Europe-USA : mésentente cordiale ?

Le profilage, contre lequel s'est souvent élevée l'eurodéputée Françoise Castex, c'est bien l'une des caractéristiques des géants du net qui peuvent tout savoir des internautes au nom de la liberté d'entreprendre. "En dehors des données sensibles, l'utilisation des données aux USA fait partie de la liberté du commerce" confirme Me Winston Maxwell, avocat chez Hogan Lovells, l'un des plus grands cabinets actifs sur ces questions.
Me Maxwell détaille l'arsenal législatif américain, qui est bien plus important que ce que l'on pourrait imaginer. La protection des citoyens américains par rapport à l'utilisation de leurs données par le gouvernement est ainsi régie par un Privacy Act qui date de... 1974, quatre ans avant notre loi informatique et libertés en France.

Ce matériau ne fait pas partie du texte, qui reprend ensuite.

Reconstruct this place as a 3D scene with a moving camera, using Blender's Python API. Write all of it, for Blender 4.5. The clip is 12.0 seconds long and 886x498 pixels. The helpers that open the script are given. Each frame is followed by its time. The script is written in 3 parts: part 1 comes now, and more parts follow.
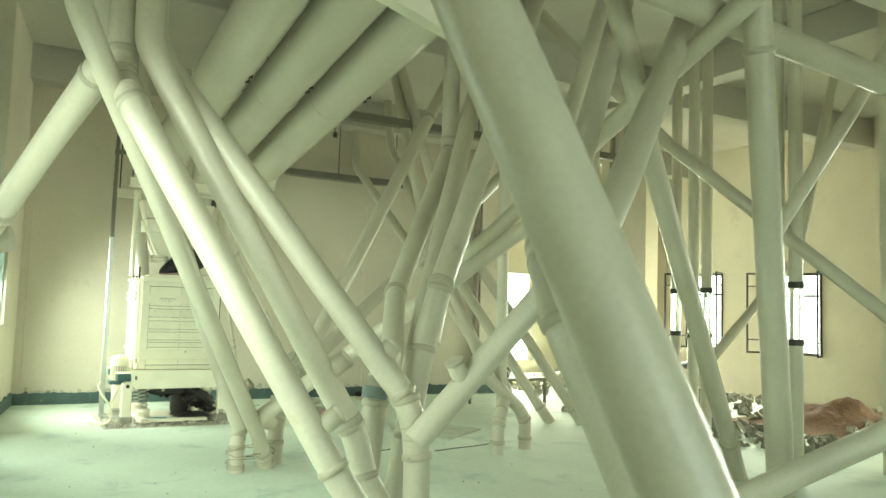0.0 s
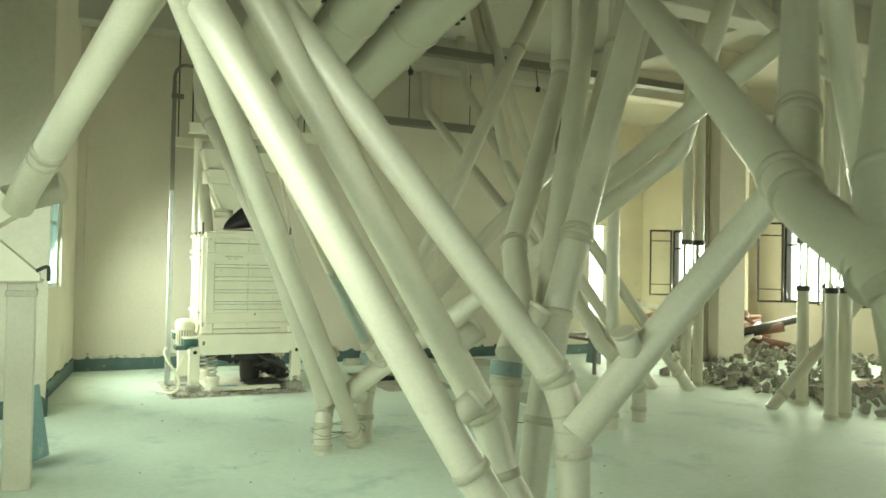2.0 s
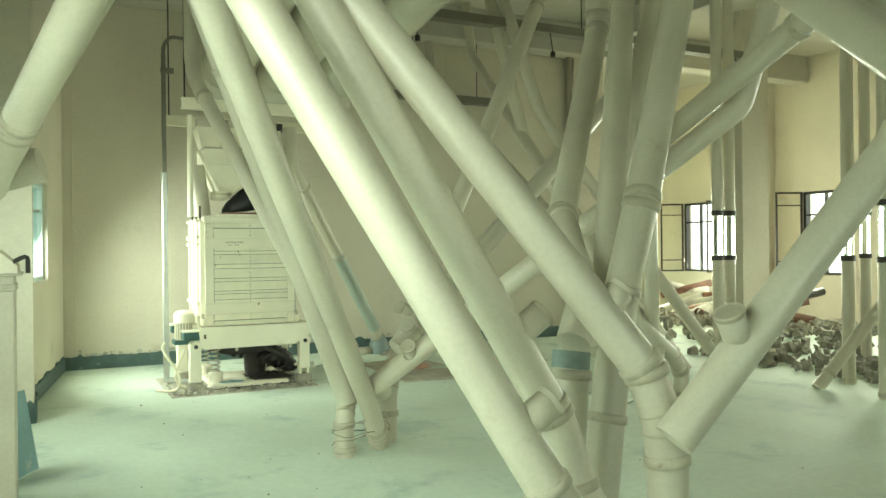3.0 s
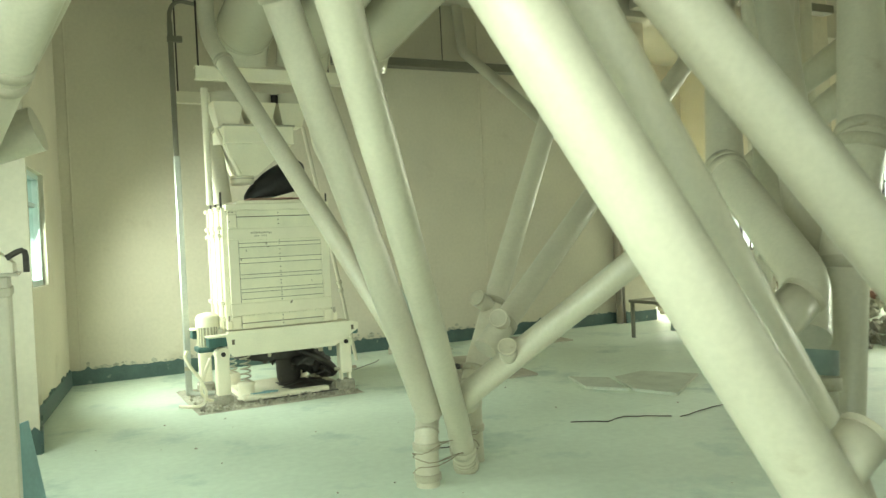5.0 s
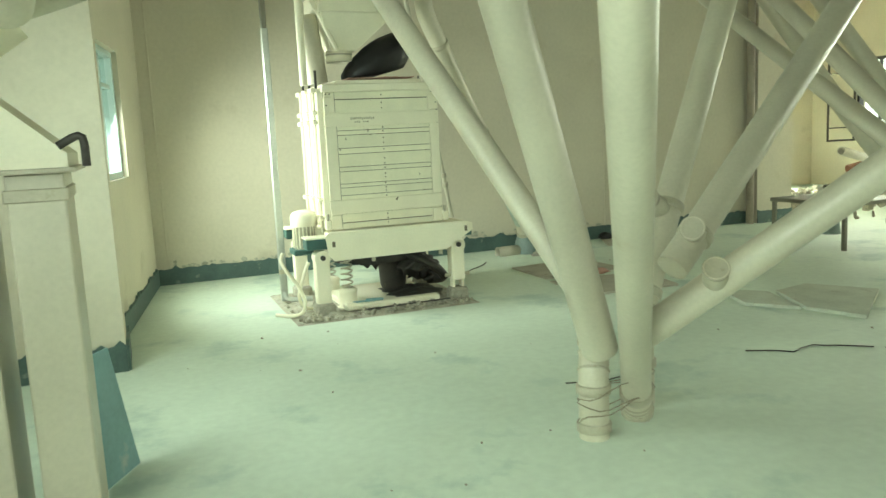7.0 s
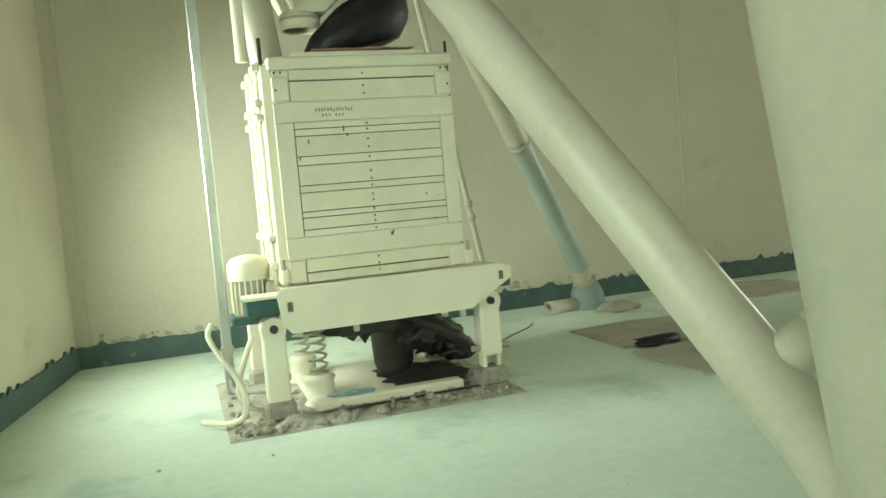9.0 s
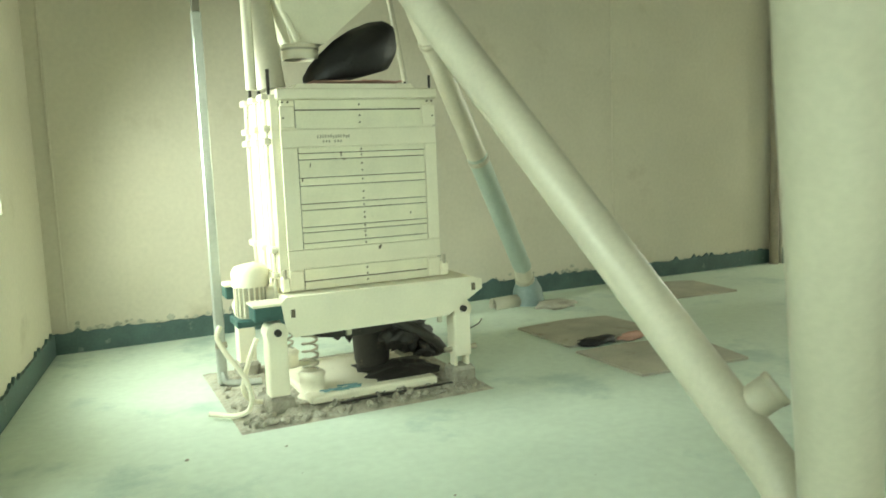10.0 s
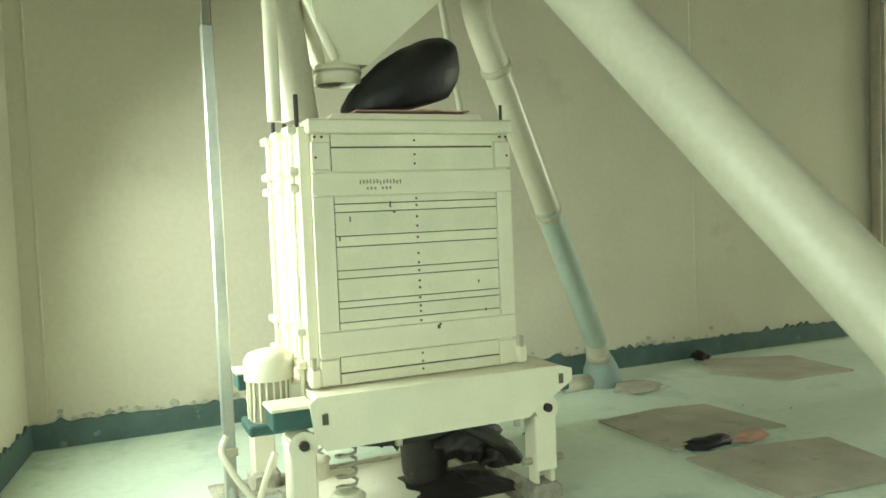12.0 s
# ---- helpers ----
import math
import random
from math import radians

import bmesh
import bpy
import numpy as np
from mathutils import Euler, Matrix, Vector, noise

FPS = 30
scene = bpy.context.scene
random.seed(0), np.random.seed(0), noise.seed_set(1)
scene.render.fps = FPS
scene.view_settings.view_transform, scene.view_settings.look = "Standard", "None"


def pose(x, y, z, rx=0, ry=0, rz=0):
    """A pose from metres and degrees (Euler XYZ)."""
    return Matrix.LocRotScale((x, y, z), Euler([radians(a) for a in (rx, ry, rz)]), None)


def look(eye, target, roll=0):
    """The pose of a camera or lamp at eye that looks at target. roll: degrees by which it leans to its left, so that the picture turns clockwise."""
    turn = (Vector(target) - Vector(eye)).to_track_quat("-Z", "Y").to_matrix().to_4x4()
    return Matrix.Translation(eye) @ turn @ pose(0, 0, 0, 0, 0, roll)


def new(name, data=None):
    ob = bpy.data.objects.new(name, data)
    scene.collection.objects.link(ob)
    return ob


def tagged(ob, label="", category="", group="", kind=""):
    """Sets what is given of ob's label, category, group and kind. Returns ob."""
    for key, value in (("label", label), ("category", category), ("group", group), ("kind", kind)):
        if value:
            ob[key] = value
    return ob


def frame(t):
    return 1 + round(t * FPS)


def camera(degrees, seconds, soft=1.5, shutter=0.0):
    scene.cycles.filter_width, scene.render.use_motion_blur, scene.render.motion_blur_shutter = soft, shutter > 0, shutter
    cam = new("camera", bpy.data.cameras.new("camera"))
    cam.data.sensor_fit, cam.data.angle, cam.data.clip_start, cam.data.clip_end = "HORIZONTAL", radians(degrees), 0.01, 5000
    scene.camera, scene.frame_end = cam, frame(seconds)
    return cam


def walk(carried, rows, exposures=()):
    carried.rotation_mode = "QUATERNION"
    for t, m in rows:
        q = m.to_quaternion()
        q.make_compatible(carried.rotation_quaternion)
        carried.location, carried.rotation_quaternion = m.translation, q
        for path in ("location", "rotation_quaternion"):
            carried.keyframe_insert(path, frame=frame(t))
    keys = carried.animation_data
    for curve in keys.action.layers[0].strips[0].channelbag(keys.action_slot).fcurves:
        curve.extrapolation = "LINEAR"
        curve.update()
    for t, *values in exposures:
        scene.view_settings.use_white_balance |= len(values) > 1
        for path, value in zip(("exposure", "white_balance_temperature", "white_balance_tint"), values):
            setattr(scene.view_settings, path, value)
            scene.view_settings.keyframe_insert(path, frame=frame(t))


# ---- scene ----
cam = camera(58.7, 12.0, shutter=0.4)
PATH = [
    (0, (0.095, 0.049, 1.451), (0.093, 2.043, 1.608), 1.8),
    (0.5, (-0.049, 0.326, 1.446), (-0.004, 2.323, 1.541), 2.0),
    (0.8, (-0.117, 0.481, 1.455), (-0.037, 2.478, 1.509), 1.8),
    (1, (-0.163, 0.59, 1.452), (-0.09, 2.588, 1.507), 0.9),
    (1.5, (-0.272, 0.842, 1.443), (-0.307, 2.838, 1.564), 0.5),
    (2, (-0.41, 1.06, 1.445), (-0.529, 3.056, 1.486), 1.1),
    (2.5, (-0.565, 1.402, 1.41), (-0.713, 3.396, 1.43), 0.2),
    (3, (-0.695, 1.678, 1.408), (-0.796, 3.675, 1.407), -0.6),
    (3.5, (-0.867, 1.948, 1.434), (-0.972, 3.945, 1.409), -2.0),
    (5.5, (-1.431, 2.936, 1.317), (-1.529, 4.934, 1.298), -3.1),
    (6, (-1.559, 3.195, 1.311), (-1.692, 5.19, 1.298), -3.8),
    (6.5, (-1.681, 3.422, 1.321), (-1.891, 5.401, 1.125), -4.2),
    (7, (-1.787, 3.653, 1.341), (-2.075, 5.611, 1.053), -2.8),
    (9, (-2.02, 5.88, 1.04), (-2.40, 7.83, 0.895), -4.9),
    (9.5, (-2.10, 5.74, 1.12), (-2.425, 7.71, 0.996), -3.3),
    (10, (-2.336, 5.304, 1.378), (-2.486, 7.284, 1.136), -2.3),
    (10.5, (-2.445, 5.543, 1.4), (-2.626, 7.512, 1.099), -3.3),
    (11, (-2.523, 5.886, 1.407), (-2.684, 7.866, 1.173), -1.7),
    (11.5, (-2.58, 6.153, 1.412), (-2.769, 8.137, 1.239), -2.3),
    (12, (-2.654, 6.375, 1.367), (-2.862, 8.362, 1.266), -2.3),
]
walk(cam, [(t, look(eye, target, roll)) for t, eye, target, roll in PATH], [(0.0, 0.42, 6350, -16), (0.6, 0.22, 6350, -16), (2.0, 0.1, 6350, -16), (4.0, 0.1, 6350, -16), (6.0, 0.1, 6300, -16), (7.0, -0.02, 6250, -16), (9.0, -0.1, 6250, -15), (9.6, 0.08, 6250, -16), (12.0, 0.02, 6250, -16)])

# ---- world and lights ----
world = bpy.data.worlds.new("sky")
scene.world = world
world.use_nodes = True
wn = world.node_tree.nodes
sky = wn.new("ShaderNodeTexSky")
sky.sky_type, sky.sun_disc = "NISHITA", False
sky.sun_elevation, sky.sun_rotation = radians(50), radians(200)
world.node_tree.links.new(sky.outputs[0], wn["Background"].inputs[0])
wn["Background"].inputs[1].default_value = 0.15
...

Pour Me Maxwell, Américains et Européens parlent du même sujet... mais avec des définition différentes.

Une différence d'approche que confirme Françoise Castex, qui souligne le poids des lobbies qui ont été à l'oeuvre durant ces trois dernières années pour infléchir la position du Parlement européen en faveur des intérêts économiques des grandes sociétés d'internet. "La construction du paquet données personnelles en Europe n'est pas technocratique mais démocratique. Les citoyens peuvent peser sur les décisions", assure l'eurodéputée, qui justifie la nécessité d'une nouvelle législation par l'explosion de l'échange des données (2% en 1995, 97% en 2013).

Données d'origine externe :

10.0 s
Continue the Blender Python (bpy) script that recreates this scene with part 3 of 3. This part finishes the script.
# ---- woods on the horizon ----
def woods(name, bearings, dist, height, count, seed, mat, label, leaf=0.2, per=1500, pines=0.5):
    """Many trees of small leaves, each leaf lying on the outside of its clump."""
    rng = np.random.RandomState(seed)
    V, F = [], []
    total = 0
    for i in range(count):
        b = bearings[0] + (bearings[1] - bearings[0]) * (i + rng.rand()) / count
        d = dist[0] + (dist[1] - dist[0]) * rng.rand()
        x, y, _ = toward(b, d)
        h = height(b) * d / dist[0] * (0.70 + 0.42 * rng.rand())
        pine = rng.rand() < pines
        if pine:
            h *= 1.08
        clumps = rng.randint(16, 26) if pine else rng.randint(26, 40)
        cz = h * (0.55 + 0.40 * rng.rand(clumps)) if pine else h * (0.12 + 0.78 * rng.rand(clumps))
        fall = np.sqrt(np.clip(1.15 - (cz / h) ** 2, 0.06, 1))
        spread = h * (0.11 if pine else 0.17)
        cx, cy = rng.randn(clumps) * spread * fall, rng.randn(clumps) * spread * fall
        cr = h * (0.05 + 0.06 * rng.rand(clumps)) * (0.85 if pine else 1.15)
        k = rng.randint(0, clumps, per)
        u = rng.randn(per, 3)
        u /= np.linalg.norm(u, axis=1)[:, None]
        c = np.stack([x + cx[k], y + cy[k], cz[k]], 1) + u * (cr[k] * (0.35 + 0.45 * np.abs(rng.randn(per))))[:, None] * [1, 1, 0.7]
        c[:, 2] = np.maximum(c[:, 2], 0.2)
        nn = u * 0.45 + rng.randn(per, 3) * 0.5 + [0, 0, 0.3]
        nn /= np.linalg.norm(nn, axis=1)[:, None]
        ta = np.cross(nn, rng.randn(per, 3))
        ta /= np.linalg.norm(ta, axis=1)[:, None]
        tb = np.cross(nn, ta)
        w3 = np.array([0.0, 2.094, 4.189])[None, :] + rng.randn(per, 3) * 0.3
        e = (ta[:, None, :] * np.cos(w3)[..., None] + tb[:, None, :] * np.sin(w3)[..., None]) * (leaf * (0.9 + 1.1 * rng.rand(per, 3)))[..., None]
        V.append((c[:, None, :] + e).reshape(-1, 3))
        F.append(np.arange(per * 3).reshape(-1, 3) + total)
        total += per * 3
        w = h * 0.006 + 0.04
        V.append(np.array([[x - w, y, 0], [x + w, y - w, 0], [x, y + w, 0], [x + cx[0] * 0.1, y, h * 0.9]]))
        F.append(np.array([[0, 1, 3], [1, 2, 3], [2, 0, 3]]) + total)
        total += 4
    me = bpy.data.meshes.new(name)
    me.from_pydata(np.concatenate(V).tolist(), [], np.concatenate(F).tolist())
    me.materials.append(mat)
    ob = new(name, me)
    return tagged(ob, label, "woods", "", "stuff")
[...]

Françoise Castex reconnaît que les scandales des écoutes (affaires Prism, Snowden) "ont beaucoup pesé sur l'adoption du paquet."
Des affaires qui ont également interrogé outre-atlantique jusqu'à la Maison Blanche, où Barack Obama est conscient de la nécessité de faire des gestes envers ses alliés européens. "Aujourd'hui, beaucoup d'Américains veulent se rapprocher des positions européennes", confirme Me Maxwell.

25 ans après l'invention du web, une nouvelle page de l'Histoire est en train de s'écrire.